───── Information shown ─────

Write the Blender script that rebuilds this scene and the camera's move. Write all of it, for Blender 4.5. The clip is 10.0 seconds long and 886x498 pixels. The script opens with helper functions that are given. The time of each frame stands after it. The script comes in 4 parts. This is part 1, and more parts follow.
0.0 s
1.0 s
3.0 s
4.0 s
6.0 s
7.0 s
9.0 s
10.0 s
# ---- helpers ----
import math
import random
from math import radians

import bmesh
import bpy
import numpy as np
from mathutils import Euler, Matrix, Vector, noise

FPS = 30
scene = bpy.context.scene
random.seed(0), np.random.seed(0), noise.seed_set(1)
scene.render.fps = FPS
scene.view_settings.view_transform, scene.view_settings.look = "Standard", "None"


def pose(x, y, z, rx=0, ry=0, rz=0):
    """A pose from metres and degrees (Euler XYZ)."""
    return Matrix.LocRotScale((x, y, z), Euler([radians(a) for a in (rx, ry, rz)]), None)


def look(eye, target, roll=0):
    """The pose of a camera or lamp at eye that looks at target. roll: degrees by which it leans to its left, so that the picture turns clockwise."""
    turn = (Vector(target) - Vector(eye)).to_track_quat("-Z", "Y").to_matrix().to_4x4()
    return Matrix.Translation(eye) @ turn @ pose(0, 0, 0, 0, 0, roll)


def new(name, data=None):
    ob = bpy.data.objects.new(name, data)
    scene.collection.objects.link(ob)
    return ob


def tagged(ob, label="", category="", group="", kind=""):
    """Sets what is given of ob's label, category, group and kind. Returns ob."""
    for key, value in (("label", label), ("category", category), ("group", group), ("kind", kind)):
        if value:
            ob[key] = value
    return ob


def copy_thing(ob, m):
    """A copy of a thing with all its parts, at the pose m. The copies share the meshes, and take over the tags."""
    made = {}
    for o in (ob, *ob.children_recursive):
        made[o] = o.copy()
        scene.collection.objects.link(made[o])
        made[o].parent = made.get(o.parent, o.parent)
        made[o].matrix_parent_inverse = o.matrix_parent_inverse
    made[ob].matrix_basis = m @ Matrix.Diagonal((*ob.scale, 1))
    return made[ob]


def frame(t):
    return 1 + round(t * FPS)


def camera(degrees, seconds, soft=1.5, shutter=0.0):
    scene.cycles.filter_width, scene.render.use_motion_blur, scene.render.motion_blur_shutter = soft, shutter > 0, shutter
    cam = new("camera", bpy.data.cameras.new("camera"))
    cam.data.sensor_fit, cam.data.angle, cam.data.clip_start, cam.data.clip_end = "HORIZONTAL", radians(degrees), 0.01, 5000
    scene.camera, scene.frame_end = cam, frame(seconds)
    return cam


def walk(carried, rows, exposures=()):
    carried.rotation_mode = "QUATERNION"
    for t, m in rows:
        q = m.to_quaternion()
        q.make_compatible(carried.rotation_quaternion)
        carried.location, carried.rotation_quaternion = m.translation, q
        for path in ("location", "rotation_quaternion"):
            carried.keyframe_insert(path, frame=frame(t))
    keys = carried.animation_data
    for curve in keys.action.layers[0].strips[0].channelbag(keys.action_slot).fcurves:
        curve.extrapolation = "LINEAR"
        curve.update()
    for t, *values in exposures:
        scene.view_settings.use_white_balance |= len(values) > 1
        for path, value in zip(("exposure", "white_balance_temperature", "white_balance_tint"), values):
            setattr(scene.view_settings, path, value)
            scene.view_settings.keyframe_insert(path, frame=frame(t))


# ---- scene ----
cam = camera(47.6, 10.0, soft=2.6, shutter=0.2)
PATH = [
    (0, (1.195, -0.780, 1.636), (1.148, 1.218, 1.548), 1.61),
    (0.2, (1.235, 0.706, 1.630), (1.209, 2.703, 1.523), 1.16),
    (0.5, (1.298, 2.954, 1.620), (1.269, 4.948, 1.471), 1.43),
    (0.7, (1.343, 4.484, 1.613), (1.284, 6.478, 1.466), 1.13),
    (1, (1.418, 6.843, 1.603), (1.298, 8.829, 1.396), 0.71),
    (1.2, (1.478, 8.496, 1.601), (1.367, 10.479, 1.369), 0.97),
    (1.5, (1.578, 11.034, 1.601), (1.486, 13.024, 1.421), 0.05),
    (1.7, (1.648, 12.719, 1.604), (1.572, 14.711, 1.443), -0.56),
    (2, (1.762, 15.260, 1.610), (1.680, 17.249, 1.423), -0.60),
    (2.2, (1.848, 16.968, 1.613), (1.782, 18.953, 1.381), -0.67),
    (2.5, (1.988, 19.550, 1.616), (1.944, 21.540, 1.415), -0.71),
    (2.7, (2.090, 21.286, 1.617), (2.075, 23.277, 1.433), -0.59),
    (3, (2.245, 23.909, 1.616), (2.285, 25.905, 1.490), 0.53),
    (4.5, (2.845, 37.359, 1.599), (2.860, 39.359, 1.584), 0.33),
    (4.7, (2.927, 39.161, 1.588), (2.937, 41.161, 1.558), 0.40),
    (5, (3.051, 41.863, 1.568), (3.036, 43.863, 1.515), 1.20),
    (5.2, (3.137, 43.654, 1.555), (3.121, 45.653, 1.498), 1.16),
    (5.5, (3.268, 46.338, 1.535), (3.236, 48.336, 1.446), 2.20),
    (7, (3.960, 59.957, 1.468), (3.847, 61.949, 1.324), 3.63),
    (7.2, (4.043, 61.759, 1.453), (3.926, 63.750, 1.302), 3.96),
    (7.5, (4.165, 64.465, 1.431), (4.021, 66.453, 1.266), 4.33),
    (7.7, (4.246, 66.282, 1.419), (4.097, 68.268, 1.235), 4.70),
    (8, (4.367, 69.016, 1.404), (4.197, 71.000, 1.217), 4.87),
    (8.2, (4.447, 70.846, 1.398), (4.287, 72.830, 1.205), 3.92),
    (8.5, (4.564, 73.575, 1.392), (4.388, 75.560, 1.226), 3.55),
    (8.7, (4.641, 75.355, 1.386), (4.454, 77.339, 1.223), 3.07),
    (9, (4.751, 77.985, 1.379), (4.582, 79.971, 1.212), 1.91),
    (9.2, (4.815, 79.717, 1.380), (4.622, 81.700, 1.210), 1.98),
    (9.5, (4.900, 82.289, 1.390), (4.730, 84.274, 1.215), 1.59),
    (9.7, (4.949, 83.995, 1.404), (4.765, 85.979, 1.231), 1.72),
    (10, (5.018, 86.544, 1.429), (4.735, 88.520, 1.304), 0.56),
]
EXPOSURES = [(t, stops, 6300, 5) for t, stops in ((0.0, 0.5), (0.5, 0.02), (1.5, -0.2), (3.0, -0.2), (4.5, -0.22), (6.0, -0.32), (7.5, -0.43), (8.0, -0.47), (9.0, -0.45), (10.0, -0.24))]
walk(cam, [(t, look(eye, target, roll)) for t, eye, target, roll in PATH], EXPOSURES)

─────

Copy out the full material exactly as it appears.

Write the Blender script that rebuilds this scene and the camera's move. Write all of it, for Blender 4.5. The clip is 10.0 seconds long and 886x498 pixels. The script opens with helper functions that are given. The time of each frame stands after it. The script comes in 4 parts. This is part 1, and more parts follow.
0.0 s
1.0 s
3.0 s
4.0 s
6.0 s
7.0 s
9.0 s
10.0 s
# ---- helpers ----
import math
import random
from math import radians

import bmesh
import bpy
import numpy as np
from mathutils import Euler, Matrix, Vector, noise

FPS = 30
scene = bpy.context.scene
random.seed(0), np.random.seed(0), noise.seed_set(1)
scene.render.fps = FPS
scene.view_settings.view_transform, scene.view_settings.look = "Standard", "None"


def pose(x, y, z, rx=0, ry=0, rz=0):
    """A pose from metres and degrees (Euler XYZ)."""
    return Matrix.LocRotScale((x, y, z), Euler([radians(a) for a in (rx, ry, rz)]), None)


def look(eye, target, roll=0):
    """The pose of a camera or lamp at eye that looks at target. roll: degrees by which it leans to its left, so that the picture turns clockwise."""
    turn = (Vector(target) - Vector(eye)).to_track_quat("-Z", "Y").to_matrix().to_4x4()
    return Matrix.Translation(eye) @ turn @ pose(0, 0, 0, 0, 0, roll)


def new(name, data=None):
    ob = bpy.data.objects.new(name, data)
    scene.collection.objects.link(ob)
    return ob


def tagged(ob, label="", category="", group="", kind=""):
    """Sets what is given of ob's label, category, group and kind. Returns ob."""
    for key, value in (("label", label), ("category", category), ("group", group), ("kind", kind)):
        if value:
            ob[key] = value
    return ob


def copy_thing(ob, m):
    """A copy of a thing with all its parts, at the pose m. The copies share the meshes, and take over the tags."""
    made = {}
    for o in (ob, *ob.children_recursive):
        made[o] = o.copy()
        scene.collection.objects.link(made[o])
        made[o].parent = made.get(o.parent, o.parent)
        made[o].matrix_parent_inverse = o.matrix_parent_inverse
    made[ob].matrix_basis = m @ Matrix.Diagonal((*ob.scale, 1))
    return made[ob]


def frame(t):
    return 1 + round(t * FPS)


def camera(degrees, seconds, soft=1.5, shutter=0.0):
    scene.cycles.filter_width, scene.render.use_motion_blur, scene.render.motion_blur_shutter = soft, shutter > 0, shutter
    cam = new("camera", bpy.data.cameras.new("camera"))
    cam.data.sensor_fit, cam.data.angle, cam.data.clip_start, cam.data.clip_end = "HORIZONTAL", radians(degrees), 0.01, 5000
    scene.camera, scene.frame_end = cam, frame(seconds)
    return cam


def walk(carried, rows, exposures=()):
    carried.rotation_mode = "QUATERNION"
    for t, m in rows:
        q = m.to_quaternion()
        q.make_compatible(carried.rotation_quaternion)
        carried.location, carried.rotation_quaternion = m.translation, q
        for path in ("location", "rotation_quaternion"):
            carried.keyframe_insert(path, frame=frame(t))
    keys = carried.animation_data
    for curve in keys.action.layers[0].strips[0].channelbag(keys.action_slot).fcurves:
        curve.extrapolation = "LINEAR"
        curve.update()
    for t, *values in exposures:
        scene.view_settings.use_white_balance |= len(values) > 1
        for path, value in zip(("exposure", "white_balance_temperature", "white_balance_tint"), values):
            setattr(scene.view_settings, path, value)
            scene.view_settings.keyframe_insert(path, frame=frame(t))


# ---- scene ----
cam = camera(47.6, 10.0, soft=2.6, shutter=0.2)
PATH = [
    (0, (1.195, -0.780, 1.636), (1.148, 1.218, 1.548), 1.61),
    (0.2, (1.235, 0.706, 1.630), (1.209, 2.703, 1.523), 1.16),
    (0.5, (1.298, 2.954, 1.620), (1.269, 4.948, 1.471), 1.43),
    (0.7, (1.343, 4.484, 1.613), (1.284, 6.478, 1.466), 1.13),
    (1, (1.418, 6.843, 1.603), (1.298, 8.829, 1.396), 0.71),
    (1.2, (1.478, 8.496, 1.601), (1.367, 10.479, 1.369), 0.97),
    (1.5, (1.578, 11.034, 1.601), (1.486, 13.024, 1.421), 0.05),
    (1.7, (1.648, 12.719, 1.604), (1.572, 14.711, 1.443), -0.56),
    (2, (1.762, 15.260, 1.610), (1.680, 17.249, 1.423), -0.60),
    (2.2, (1.848, 16.968, 1.613), (1.782, 18.953, 1.381), -0.67),
    (2.5, (1.988, 19.550, 1.616), (1.944, 21.540, 1.415), -0.71),
    (2.7, (2.090, 21.286, 1.617), (2.075, 23.277, 1.433), -0.59),
    (3, (2.245, 23.909, 1.616), (2.285, 25.905, 1.490), 0.53),
    (4.5, (2.845, 37.359, 1.599), (2.860, 39.359, 1.584), 0.33),
    (4.7, (2.927, 39.161, 1.588), (2.937, 41.161, 1.558), 0.40),
    (5, (3.051, 41.863, 1.568), (3.036, 43.863, 1.515), 1.20),
    (5.2, (3.137, 43.654, 1.555), (3.121, 45.653, 1.498), 1.16),
    (5.5, (3.268, 46.338, 1.535), (3.236, 48.336, 1.446), 2.20),
    (7, (3.960, 59.957, 1.468), (3.847, 61.949, 1.324), 3.63),
    (7.2, (4.043, 61.759, 1.453), (3.926, 63.750, 1.302), 3.96),
    (7.5, (4.165, 64.465, 1.431), (4.021, 66.453, 1.266), 4.33),
    (7.7, (4.246, 66.282, 1.419), (4.097, 68.268, 1.235), 4.70),
    (8, (4.367, 69.016, 1.404), (4.197, 71.000, 1.217), 4.87),
    (8.2, (4.447, 70.846, 1.398), (4.287, 72.830, 1.205), 3.92),
    (8.5, (4.564, 73.575, 1.392), (4.388, 75.560, 1.226), 3.55),
    (8.7, (4.641, 75.355, 1.386), (4.454, 77.339, 1.223), 3.07),
    (9, (4.751, 77.985, 1.379), (4.582, 79.971, 1.212), 1.91),
    (9.2, (4.815, 79.717, 1.380), (4.622, 81.700, 1.210), 1.98),
    (9.5, (4.900, 82.289, 1.390), (4.730, 84.274, 1.215), 1.59),
    (9.7, (4.949, 83.995, 1.404), (4.765, 85.979, 1.231), 1.72),
    (10, (5.018, 86.544, 1.429), (4.735, 88.520, 1.304), 0.56),
]
EXPOSURES = [(t, stops, 6300, 5) for t, stops in ((0.0, 0.5), (0.5, 0.02), (1.5, -0.2), (3.0, -0.2), (4.5, -0.22), (6.0, -0.32), (7.5, -0.43), (8.0, -0.47), (9.0, -0.45), (10.0, -0.24))]
walk(cam, [(t, look(eye, target, roll)) for t, eye, target, roll in PATH], EXPOSURES)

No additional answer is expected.